■ DATA EXCERPT
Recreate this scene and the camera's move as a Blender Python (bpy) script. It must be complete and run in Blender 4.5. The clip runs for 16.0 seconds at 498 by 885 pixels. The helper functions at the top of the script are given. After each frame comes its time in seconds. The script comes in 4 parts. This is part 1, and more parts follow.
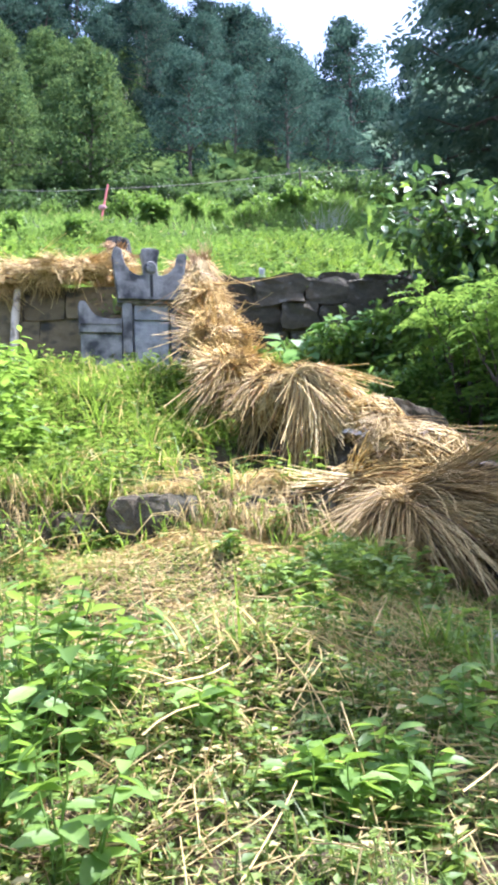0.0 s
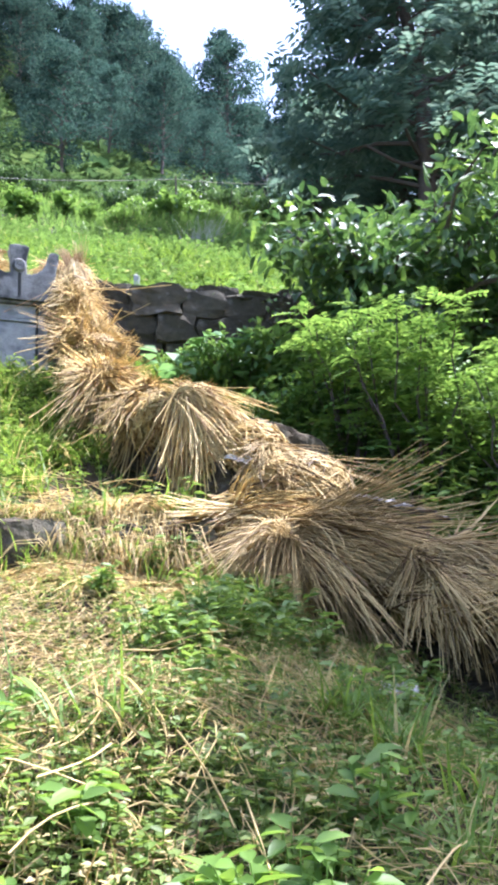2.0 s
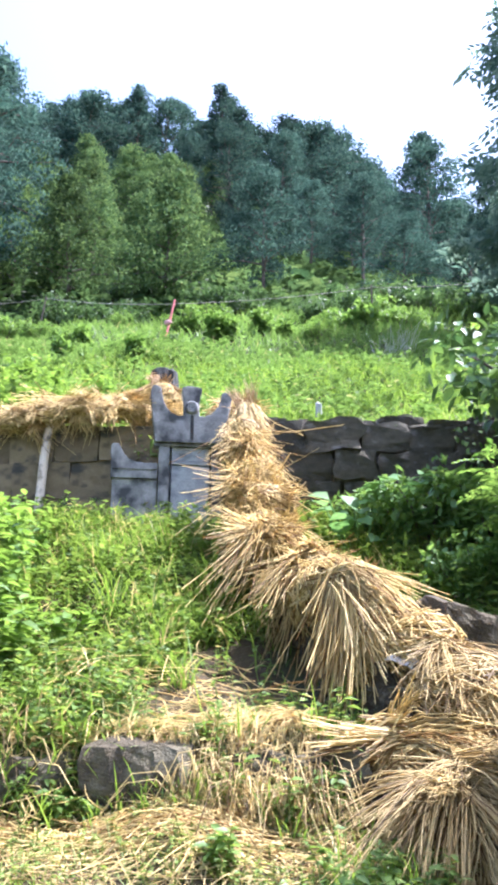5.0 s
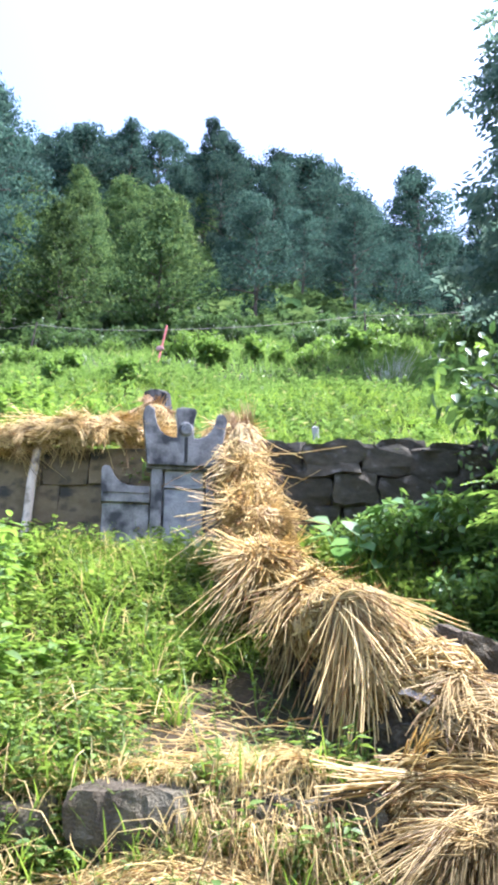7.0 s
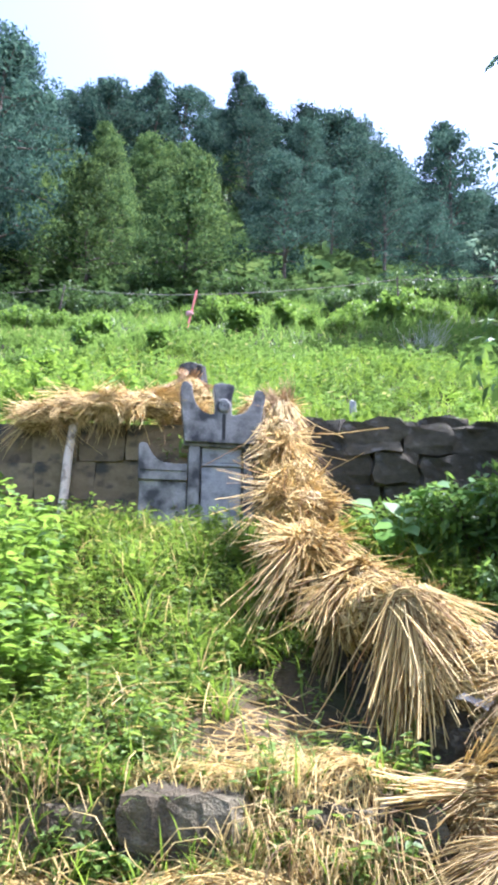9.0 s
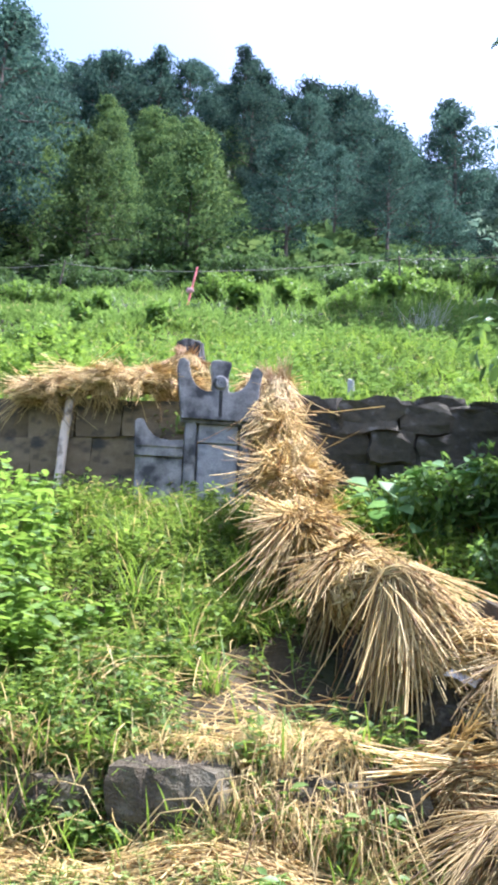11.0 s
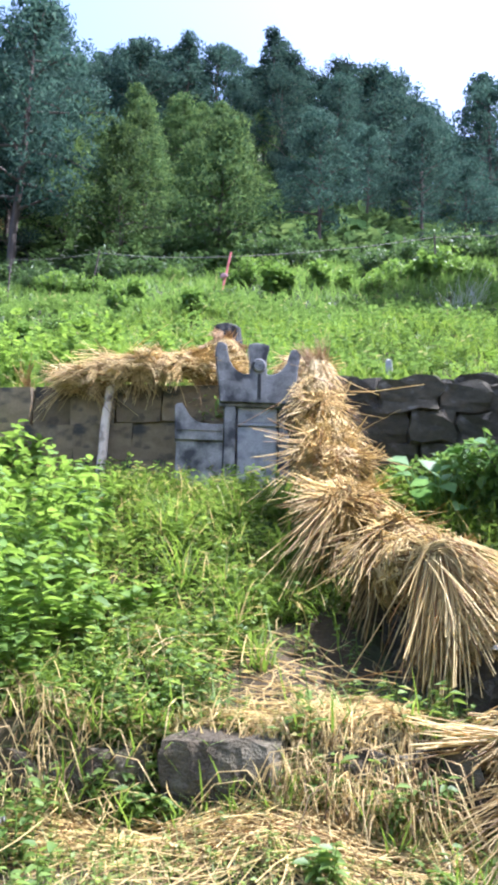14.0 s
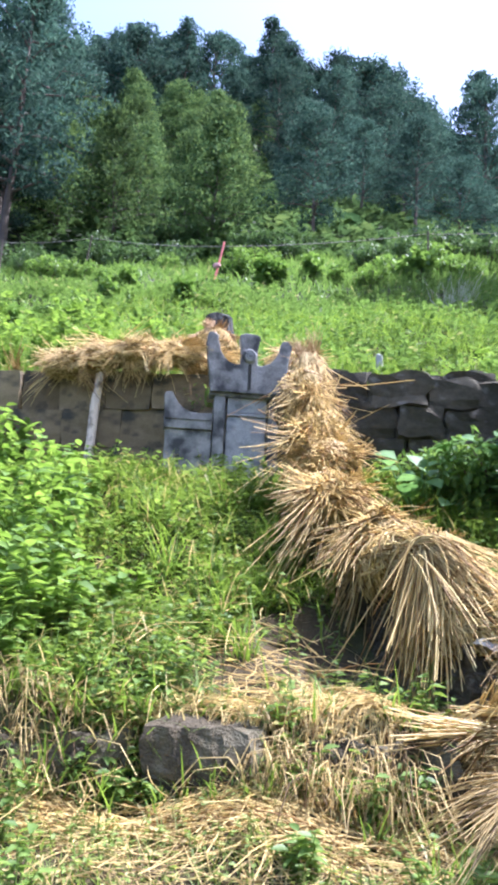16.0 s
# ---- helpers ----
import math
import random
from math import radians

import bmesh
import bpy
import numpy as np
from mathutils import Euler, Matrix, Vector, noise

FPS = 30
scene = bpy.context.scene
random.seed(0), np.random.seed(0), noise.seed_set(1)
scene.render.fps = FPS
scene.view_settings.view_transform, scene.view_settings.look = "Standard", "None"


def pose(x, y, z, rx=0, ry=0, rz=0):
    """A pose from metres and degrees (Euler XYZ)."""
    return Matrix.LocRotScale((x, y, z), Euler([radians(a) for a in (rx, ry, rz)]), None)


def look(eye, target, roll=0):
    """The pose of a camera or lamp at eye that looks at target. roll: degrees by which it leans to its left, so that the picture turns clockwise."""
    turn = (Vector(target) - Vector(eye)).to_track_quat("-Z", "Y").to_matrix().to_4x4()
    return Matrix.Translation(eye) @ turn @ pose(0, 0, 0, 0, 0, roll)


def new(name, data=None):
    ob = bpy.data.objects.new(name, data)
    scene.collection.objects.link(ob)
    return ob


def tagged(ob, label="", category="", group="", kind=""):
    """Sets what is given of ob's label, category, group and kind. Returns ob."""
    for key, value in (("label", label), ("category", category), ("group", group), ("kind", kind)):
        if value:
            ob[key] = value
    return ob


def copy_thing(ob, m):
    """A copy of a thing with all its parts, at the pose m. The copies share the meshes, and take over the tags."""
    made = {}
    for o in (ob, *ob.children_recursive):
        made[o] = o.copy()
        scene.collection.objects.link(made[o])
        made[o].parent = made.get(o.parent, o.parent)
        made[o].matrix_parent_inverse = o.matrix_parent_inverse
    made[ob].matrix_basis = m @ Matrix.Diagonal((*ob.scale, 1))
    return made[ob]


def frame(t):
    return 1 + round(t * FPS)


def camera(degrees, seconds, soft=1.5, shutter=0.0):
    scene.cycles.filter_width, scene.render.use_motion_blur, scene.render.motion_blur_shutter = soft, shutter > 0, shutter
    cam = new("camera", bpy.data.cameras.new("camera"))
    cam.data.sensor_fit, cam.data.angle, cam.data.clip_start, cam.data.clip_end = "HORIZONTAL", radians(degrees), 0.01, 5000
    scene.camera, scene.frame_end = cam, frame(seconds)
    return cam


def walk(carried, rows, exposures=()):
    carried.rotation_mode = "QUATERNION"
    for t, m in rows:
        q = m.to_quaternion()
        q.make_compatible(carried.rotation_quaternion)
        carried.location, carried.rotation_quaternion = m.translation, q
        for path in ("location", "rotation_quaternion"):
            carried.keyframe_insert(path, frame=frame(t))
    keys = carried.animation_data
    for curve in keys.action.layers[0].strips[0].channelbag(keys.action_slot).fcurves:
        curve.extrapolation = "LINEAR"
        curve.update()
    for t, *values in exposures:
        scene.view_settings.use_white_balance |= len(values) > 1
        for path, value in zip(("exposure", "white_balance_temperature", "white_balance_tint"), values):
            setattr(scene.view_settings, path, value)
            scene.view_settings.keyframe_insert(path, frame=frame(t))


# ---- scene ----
cam = camera(33.4, 16.0, soft=3.8)
PATH = [
    (0, (1.288, 0.161, 0.545), (1.102, 2.128, 0.856), -2.7),
    (0.5, (1.28, 0.189, 0.575), (1.141, 2.115, 1.096), -1.7),
    (0.7, (1.28, 0.165, 0.589), (1.204, 2.065, 1.21), -1),
    (1, (1.281, 0.129, 0.611), (1.201, 2.01, 1.287), -2.1),
    (1.5, (1.248, 0.261, 0.65), (1.32, 2.191, 1.169), -2.6),
    (1.7, (1.21, 0.337, 0.671), (1.355, 2.286, 1.096), -3.4),
    (2, (1.154, 0.45, 0.703), (1.308, 2.419, 1.019), -1.5),
    (2.2, (1.17, 0.52, 0.831), (1.373, 2.494, 1.083), -0.5),
    (2.4, (1.185, 0.591, 0.959), (1.427, 2.56, 1.21), -1.7),
    (2.5, (1.193, 0.626, 1.023), (1.369, 2.616, 1.12), -0.0),
    (2.7, (1.293, 0.709, 1.107), (1.319, 2.708, 1.062), -2.9),
    (3, (1.442, 0.833, 1.232), (1.298, 2.827, 1.234), -1.5),
    (3.5, (1.566, 0.968, 1.404), (1.206, 2.932, 1.288), -2.2),
    (3.7, (1.558, 1.036, 1.38), (1.16, 2.991, 1.24), -2.5),
    (4, (1.546, 1.137, 1.343), (1.195, 3.102, 1.476), -3.4),
    (4.5, (1.529, 1.08, 1.356), (1.174, 3.008, 1.755), -0.1),
    (5, (1.509, 1.048, 1.342), (1.157, 2.941, 1.882), 0.2),
    (7.5, (1.279, 1.382, 1.355), (0.981, 3.26, 1.977), 0.2),
    (8, (1.179, 1.37, 1.53), (0.98, 3.258, 2.16), 2.1),
    (8.5, (1.225, 1.442, 1.569), (0.893, 3.342, 2.097), 1.4),
    (9, (1.228, 1.4, 1.554), (0.844, 3.294, 2.072), 1.1),
    (11.5, (1.27, 1.418, 1.54), (0.88, 3.325, 2.003), 2.0),
    (12, (1.253, 1.397, 1.533), (0.827, 3.289, 2.019), 1.2),
    (12.5, (1.262, 1.404, 1.516), (0.844, 3.304, 1.98), 0.2),
    (13, (1.265, 1.389, 1.507), (0.817, 3.291, 1.931), -0.3),
    (13.5, (1.242, 1.41, 1.502), (0.734, 3.281, 1.993), 1.9),
    (14, (1.242, 1.388, 1.502), (0.769, 3.282, 1.935), 1.1),
    (14.5, (1.268, 1.419, 1.485), (0.793, 3.316, 1.906), 0.5),
    (15, (1.26, 1.384, 1.493), (0.724, 3.258, 1.941), 1.0),
    (15.5, (1.233, 1.388, 1.493), (0.712, 3.267, 1.938), 1.4),
    (16, (1.23, 1.374, 1.493), (0.787, 3.28, 1.906), 2.6),
]
walk(cam, [(t, look(eye, target, roll)) for t, eye, target, roll in PATH], exposures=[(0, 1.75, 5400, 23), (3, 1.8, 5400, 23), (5, 1.85, 5400, 23), (9, 1.78, 5400, 23), (12, 1.56, 5340, 24), (16, 1.54, 5340, 24)])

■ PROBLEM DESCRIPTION
Transcribe the opening line of the listing above, please, and every line after it through the line with "what is given", word for word, without pictures.

■ EXERCISE RESPONSE
Recreate this scene and the camera's move as a Blender Python (bpy) script. It must be complete and run in Blender 4.5. The clip runs for 16.0 seconds at 498 by 885 pixels. The helper functions at the top of the script are given. After each frame comes its time in seconds. The script comes in 4 parts. This is part 1, and more parts follow.
0.0 s
2.0 s
5.0 s
7.0 s
9.0 s
11.0 s
14.0 s
16.0 s
# ---- helpers ----
import math
import random
from math import radians

import bmesh
import bpy
import numpy as np
from mathutils import Euler, Matrix, Vector, noise

FPS = 30
scene = bpy.context.scene
random.seed(0), np.random.seed(0), noise.seed_set(1)
scene.render.fps = FPS
scene.view_settings.view_transform, scene.view_settings.look = "Standard", "None"


def pose(x, y, z, rx=0, ry=0, rz=0):
    """A pose from metres and degrees (Euler XYZ)."""
    return Matrix.LocRotScale((x, y, z), Euler([radians(a) for a in (rx, ry, rz)]), None)


def look(eye, target, roll=0):
    """The pose of a camera or lamp at eye that looks at target. roll: degrees by which it leans to its left, so that the picture turns clockwise."""
    turn = (Vector(target) - Vector(eye)).to_track_quat("-Z", "Y").to_matrix().to_4x4()
    return Matrix.Translation(eye) @ turn @ pose(0, 0, 0, 0, 0, roll)


def new(name, data=None):
    ob = bpy.data.objects.new(name, data)
    scene.collection.objects.link(ob)
    return ob


def tagged(ob, label="", category="", group="", kind=""):
    """Sets what is given of ob's label, category, group and kind. Returns ob."""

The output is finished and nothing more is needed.